Two more health insurers have sued the Trump administration over its decision to stop funding cost-sharing reduction payments.
Those lawsuits bring the total number of CSR-related suits against the Trump administration to four. Like the Montana Health CO-OP, the other two complainants—Maine Community Health Options and Common Ground Healthcare Cooperative—are also consumer operated and oriented plans.
Wisconsin-based Common Ground’s complaint is unique because it amends an existing class-action lawsuit against the government for unpaid risk corridor funds. Indeed, the government is facing a host of lawsuits tied to risk corridor payment shortfalls—an issue that arose because of a provision that prevents payments from exceeding the amounts collected from other insurers. Like the CSR suits, some of those complaints have been filed by CO-OPs, but also by larger insurers like Blue Cross Blue Shield of North Carolina and Humana.

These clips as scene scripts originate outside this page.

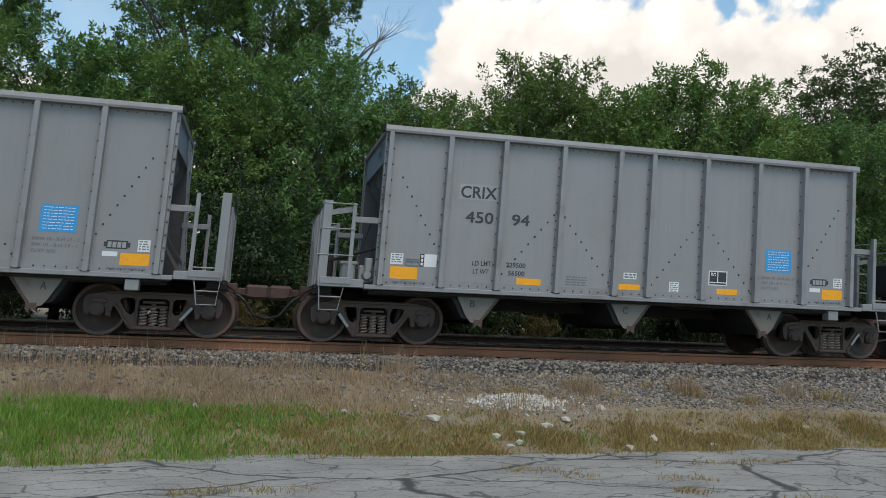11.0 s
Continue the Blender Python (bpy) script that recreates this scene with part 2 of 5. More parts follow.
ORANGE = material("orange_reflector_sheet", (0.88, 0.36, 0.004), 0.4, 0, 0.15, (35, 6.0), (0.55, 0.25, 0.02), 0.5, 9.0, 0.03)
LABEL_WHITE = material("white_label_sheet", (0.66, 0.67, 0.69), 0.45, 0, 0.12, (40, 6.0), bump=0.02)
LABEL_BLUE = material("blue_label_sheet", (0.014, 0.28, 0.62), 0.45, 0, 0.10, (40, 5.0), bump=0.02)
LABEL_BLACK = material("black_label_sheet", (0.03, 0.03, 0.033), 0.5, 0, 0.15, (40, 5.0), bump=0.02)
RED = material("dull_red_label", (0.32, 0.10, 0.10), 0.5, 0, 0.2, (40, 5.0), bump=0.02)
SCRAWL = material("darker_orange_scrawl", (0.50, 0.20, 0.01), 0.5, 0, 0.2, (40, 5.0), bump=0.02)
RUST_WASH = material("tan_rust_wash", (0.40, 0.36, 0.31), 0.7, 0, 0.2, (25, 2.0), (0.47, 0.46, 0.44), 0.9, 3.0, 0.03)
TAN_RUN = material("tan_rust_smear", (0.40, 0.31, 0.19), 0.7, 0, 0.25, (25, 3.0), (0.41, 0.38, 0.33), 0.9, 4.0, 0.03)
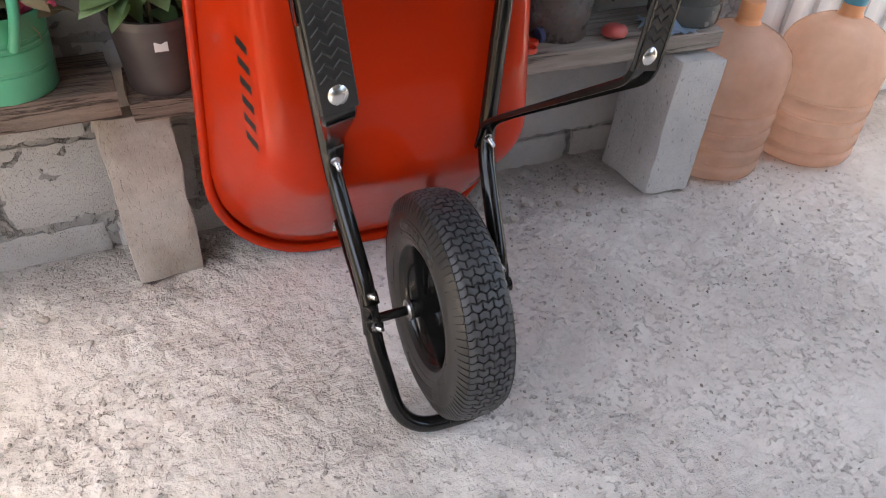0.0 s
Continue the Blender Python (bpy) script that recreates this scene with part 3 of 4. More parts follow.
def tread():
    """Rows of wide lugs, staggered like bricks, parted by wavy grooves."""
    bm = bmesh.new()
    def wave(u):
        f = math.cos(2 * math.pi * u / PITCH)
        return 0.15 * math.copysign(abs(f) ** 0.6, f)
    def lug(u0, u1, i):
        us = [u0 + (u1 - u0) * k / 6 for k in range(7)]
        outline = [(u, 0.10 + wave(u)) for u in us] + [(u, 0.90 + wave(u)) for u in reversed(us)]
        cu, ct = (u0 + u1) / 2, 0.5
        top = [bm.verts.new(polar(tread_radius(u) + 0.0042, (i + t) * ROW_STEP, u)) for u, t in outline]
        low = [bm.verts.new(polar(tread_radius(u) - 0.0035, (i + ct + (t - ct) * 1.05) * ROW_STEP, cu + (u - cu) * 1.04)) for u, t in outline]
        for k in range(6):
            bm.faces.new((top[k], top[k + 1], top[12 - k], top[13 - k]))
        for k in range(14):
            q = (k + 1) % 14
            bm.faces.new((low[k], low[q], top[q], top[k]))
    edge, gap = 0.0396, 0.0012
    for i in range(ROWS):
        # the wave peaks at the middle of the even rows' lugs
        if i % 2:
            spans = [(-edge, -PITCH - gap), (-PITCH + gap, -gap), (gap, PITCH - gap), (PITCH + gap, edge)]
        else:
            spans = [(-edge, -PITCH * 1.5 - gap), (-PITCH * 1.5 + gap, -PITCH / 2 - gap), (-PITCH / 2 + gap, PITCH / 2 - gap), (PITCH / 2 + gap, PITCH * 1.5 - gap), (PITCH * 1.5 + gap, edge)]
        for u0, u1 in spans:
            lug(u0, u1, i)
    return bm


part("tread", tread(), TREAD, wheel, "staggered rows of wavy tread lugs", 30)


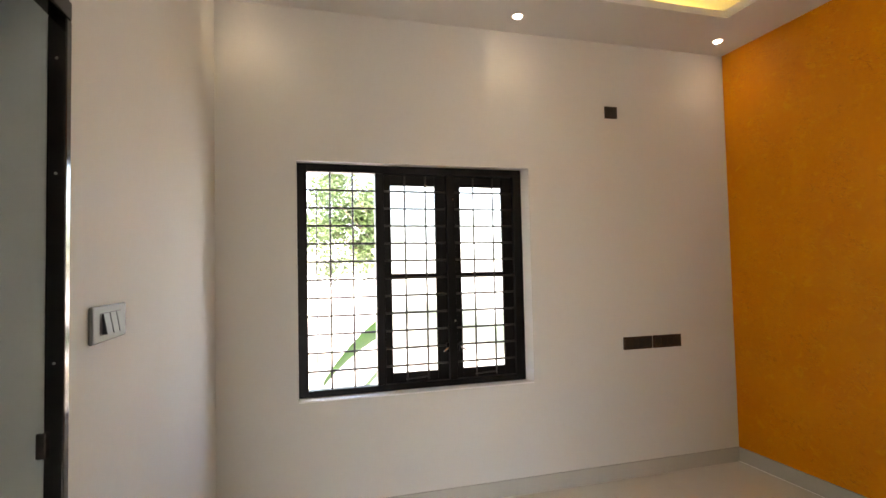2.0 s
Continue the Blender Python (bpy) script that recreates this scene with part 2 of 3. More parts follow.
def mesh_of(name, bm, mat, smooth=False):
    bmesh.ops.recalc_face_normals(bm, faces=bm.faces)
    data = bpy.data.meshes.new(name)
    bm.to_mesh(data)
    bm.free()
    data.materials.append(mat)
    if smooth:
        for p in data.polygons:
            p.use_smooth = True
    return data


def setting(name, bm, mat, label="", category=""):
    return tagged(new(name, mesh_of(name, bm, mat)), label, category, kind="structure")


def thing(name, base, label, category, group="", kind=""):
    ob = new(name)
    ob.location = base
    ob.empty_display_size = 0.05
    return tagged(ob, label, category, group, kind)


def origin(ob):
    p = Vector((0, 0, 0))
    while ob:
        p += ob.location
        ob = ob.parent
    return p


def part(name, bm, mat, parent, label="", smooth=False):
    """One mesh, given in world places, under a thing or a part."""
    bmesh.ops.translate(bm, verts=bm.verts, vec=-origin(parent))
    ob = new(name, mesh_of(name, bm, mat, smooth))
    ob.parent = parent
    return tagged(ob, label)


# ---------------------------------------------------------------- walls, floor, ceiling
T = 0.2
WX0, WX1, WZ0, WZ1 = -3.031, -1.588, 0.680, 2.056      # bedroom window
VX0, VX1, VZ0, VZ1 = -4.675, -4.075, 1.645, 2.145          # bathroom ventilator
BY0, BY1, BZ = -2.56, -1.802, 1.97                      # bathroom doorway
EX0, EX1, EZ = -3.455, -2.583, 2.08                    # entry doorway
UP = 3.2

bm = bmesh.new()
for x0, x1, z0, z1 in ((-5.4, VX0, 0, UP), (VX0, VX1, 0, VZ0), (VX0, VX1, VZ1, UP), (VX1, WX0, 0, UP),
                       (WX0, WX1, 0, WZ0), (WX0, WX1, WZ1, UP), (WX1, T, 0, UP)):
    box(bm, x0, x1, NORTH, NORTH + T, z0, z1)
setting("wall_north", bm, WALL, "cream-white painted wall with a dark barred window", "wall")

bm = bmesh.new()
for y0, y1, z0, z1 in ((SOUTH, BY0, 0, UP), (BY0, BY1, BZ, UP), (BY1, NORTH, 0, UP)):
    box(bm, WEST - 0.165, WEST, y0, y1, z0, z1)
setting("wall_west", bm, WALL, "cream-white painted wall with a bathroom doorway", "wall")

setting("wall_east", block(EAST, EAST + T, SOUTH - T, NORTH, 0, UP), ORANGE, "bright orange texture-painted feature wall", "wall")

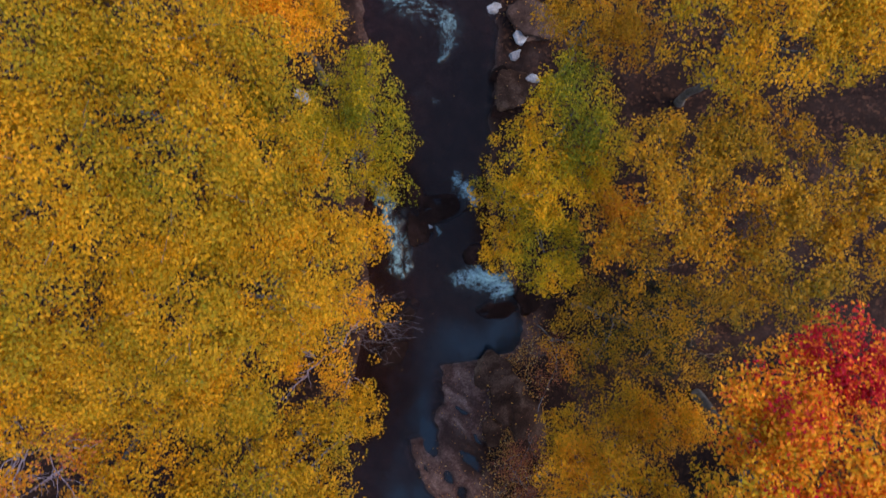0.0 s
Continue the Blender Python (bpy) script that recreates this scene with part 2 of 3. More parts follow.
def tube(points, radii, sides=7):
    """A tapered, bent tube along the points, closed at its end."""
    p, r = np.asarray(points, float), np.asarray(radii, float)
    d = np.gradient(p, axis=0)
    d /= np.linalg.norm(d, axis=1)[:, None] + 1e-9
    ref = np.where(np.abs(d[:, 2:3]) < 0.9, np.array([[0, 0, 1.0]]), np.array([[1.0, 0, 0]]))
    u = np.cross(d, ref)
    u /= np.linalg.norm(u, axis=1)[:, None] + 1e-9
    w = np.cross(d, u)
    a = np.arange(sides) * 2 * math.pi / sides
    v = p[:, None] + r[:, None, None] * (u[:, None] * np.cos(a)[None, :, None] + w[:, None] * np.sin(a)[None, :, None])
    n = len(p)
    i, j = np.meshgrid(np.arange(n - 1), np.arange(sides), indexing="ij")
    f = np.stack([i * sides + j, i * sides + (j + 1) % sides, (i + 1) * sides + (j + 1) % sides, (i + 1) * sides + j], -1).reshape(-1, 4)
    return v.reshape(-1, 3), f


def join(pieces):
    verts, faces, base = [], [], 0
    for v, f in pieces:
        verts.append(v)
        faces.append(f + base)
        base += len(v)
    return np.concatenate(verts), np.concatenate(faces)


def bent(rng, a, b, steps=7, wander=0.12, sag=0.0):
    """A crooked line from a to b."""
    a, b = np.asarray(a, float), np.asarray(b, float)
    s = np.linspace(0, 1, steps)[:, None]
    length = np.linalg.norm(b - a)
    off = np.cumsum(rng.normal(0, 1, (steps, 3)), axis=0)
    off -= off[0] + (off[-1] - off[0]) * s
    line = a + (b - a) * s + off * wander * length / steps
    line[:, 2] += sag * length * np.sin(s[:, 0] * math.pi)
    return line


def leaves(rng, centres, normals, length, tones):
    """Leaf blades, each folded along its midrib."""
    n = len(centres)
    nrm = normals / (np.linalg.norm(normals, axis=1)[:, None] + 1e-9)
    u = np.cross(nrm, rng.normal(0, 1, (n, 3)))
    u /= np.linalg.norm(u, axis=1)[:, None] + 1e-9
    w = np.cross(nrm, u)
    L = (length * rng.uniform(0.65, 1.2, n))[:, None]
    W = L * rng.uniform(0.25, 0.42, (n, 1))
    lift = L * rng.uniform(-0.05, 0.16, (n, 1))
    curl = L * rng.uniform(-0.18, 0.04, (n, 1))
    v = np.empty((n, 4, 3))
    v[:, 0] = centres - u * L * 0.5
    v[:, 1] = centres - u * L * 0.06 + w * W + nrm * lift
    v[:, 2] = centres + u * L * 0.5 + nrm * curl
    v[:, 3] = centres - u * L * 0.06 - w * W + nrm * lift
    f = (np.arange(n) * 4)[:, None, None] + np.array([[0, 2, 1], [0, 3, 2]])[None]
    return v.reshape(-1, 3), f.reshape(-1, 3), np.repeat(tones, 4)


# ---------------------------------------------------------------- the stream's course
# y, left shore, right shore; the stream runs towards -y
SHORE = np.array([
    (60, -5.0, 1.5), (16, -4.0, 2.6), (11, -3.5, 2.4), (8, -3.1, 2.3), (5, -2.8, 2.1), (2, -3.3, 1.9), (0, -3.2, 2.4), (-1.5, -3.2, 3.1),
    (-3.6, -3.4, 3.6), (-4.5, -3.5, 3.2), (-4.9, -3.6, 1.5), (-5.1, -3.7, 0.0), (-5.9, -3.9, 0.0), (-6.7, -4.1, 0.05), (-7.5, -4.7, -0.3), (-8.1, -5.5, -0.4), (-8.4, -5.9, -1.45),
    (-9.5, -7.0, -1.1), (-10.6, -8.2, -0.5), (-11.7, -9.2, 0.5), (-12.4, -9.8, 0.8), (-13.5, -10.6, 0.35), (-14.5, -10.8, -0.9), (-16, -11.4, -1.3), (-19, -12.8, -1.6),
    (-22.2, -12.8, -2.4), (-26.6, -14.4, -3.6), (-30, -15.2, -2.9), (-33.6, -15.7, -4.4), (-37, -16.2, -4.6), (-90, -20, -8),
])[::-1]


def level(y):
    """The water's height along its course: a low cascade between two pools."""
    return np.interp(y, [-60, -24, -21, -13.6, -5, 2, 12, 40], [-0.7, -0.38, -0.34, -0.01, 0.0, 0.05, 0.18, 0.5])


def shore_distance(x, y):
    """Metres outside the water's edge; negative in the stream."""
    wob = 0.22 * fractal(x * 0.9, y * 0.9, 3.0, 3) + 0.16 * fractal(x * 3.1, y * 3.1, 7.0, 2)
    left = np.interp(y, SHORE[:, 0], SHORE[:, 1])
    right = np.interp(y, SHORE[:, 0], SHORE[:, 2])
    return np.maximum(left - x, x - right) + wob


def bump_at(x, y, cx, cy, rx, ry):
    return np.exp(-((x - cx) / rx) ** 2 - ((y - cy) / ry) ** 2)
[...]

As with the risk corridor lawsuits, the CSR lawsuits claim that by failing to make those payments, the government violated its statutory and contractual obligations to insurers. The Trump administration decided to stop funding CSR payments in October after paying for them on a month-to-month basis while deciding how to proceed with a court case concerning whether they were being funded illegally.
In December, the administration, the House of Representatives and the attorneys general from multiple states settled that lawsuit, which was in the appeals stage after a federal judge ruled in 2016 that the Obama administration couldn’t fund the subsidies without Congress’ permission.
Many insurers priced their 2018 individual market plans assuming CSR payments might disappear—a strategy that contributed to climbing premiums. It’s possible, though, that they could see CSR funding return in 2019 if Congress is able to pass a bipartisan Affordable Care Act stabilization bill authored by Sen. Lamar Alexander, R-Tenn., and Sen. Patty Murray, R-Wash.